Ø Les annonces concernant la construction par la France d’une centrale nucléaire en Libye et une coopération en matière militaire et d’industrie de défense.

Ø La conclusion soudaine de contrats commerciaux entre des firmes françaises d’armement et le régime libyen.

Dans cet écheveau compliqué de négociations à plusieurs niveaux, la commission d’enquête de l’Assemblée nationale veut établir la transparence sur les questions qui brouillent ce dossier au risque de ternir son heureux dénouement.

Ø Y-a-t-il eu un troc entre la libération des otages et les accords franco-libyens ?

Ø Que contiennent exactement les protocoles d’accord franco-libyens ?

Ø Quelle est la portée de la coopération militaire et nucléaire ?

Ø Quels sont les garde-fous obtenus par la France sur leur utilisation ?

Ø Quelle est la nature exacte du volet financier ?

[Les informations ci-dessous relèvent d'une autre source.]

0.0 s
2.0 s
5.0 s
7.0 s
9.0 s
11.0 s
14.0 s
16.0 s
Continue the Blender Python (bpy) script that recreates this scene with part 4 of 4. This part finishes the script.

Ø Y-a-t-il d’autres contreparties qui n’ont pas été rendues publiques ?

Ø L’Union européenne a-t-elle été informée des accords militaires avec la Libye comme le prévoit le code de bonne conduite sur la vente de matériels sensibles décidé par le Conseil européen en 1999 ?

Au-delà de ces questions et faute d’explications claires du Président de la République, la commission d’enquête a pour but de comprendre les raisons d’une réconciliation aussi précipitée avec un régime dictatorial qui a utilisé l’arme du terrorisme contre notre pays (notamment en commettant l’attentat contre le DC 10 d’UTA) et qui s’est affranchi des règles internationales pendant tant d’années.

Ø La France a-t-elle obtenu de la Libye des garanties sur le respect des droits de l’homme et du droit international ?

Ø Jusqu’où peut aller la coopération avec le régime libyen ?

Ø Quel rôle la Libye va-t-elle jouer dans le projet de construction d’une union méditerranéenne ?

Dans une démocratie parlementaire, il est de la responsabilité du Parlement de contrôler l’action diplomatique de l’exécutif et d’en rendre compte devant les Français. Nous ne faisons aucun procès d’intention au Président de la République et au Gouvernement. Nous pouvons comprendre la nécessité de nouveaux rapports avec la Libye qui permettent à ce pays de rejoindre la communauté internationale. À la condition d’en connaître les tenants et les aboutissants et de pouvoir en débattre publiquement.

PROPOSITION DE RÉSOLUTION

Article unique

Il est créé, en application des articles 140 et suivants du règlement de l’Assemblée nationale, une commission d’enquête de trente membres afin de connaître les conditions exactes de la libération des otages de Libye, ainsi que le contenu, la portée et les termes de la négociation des protocoles d’accord conclus par la France avec la Libye.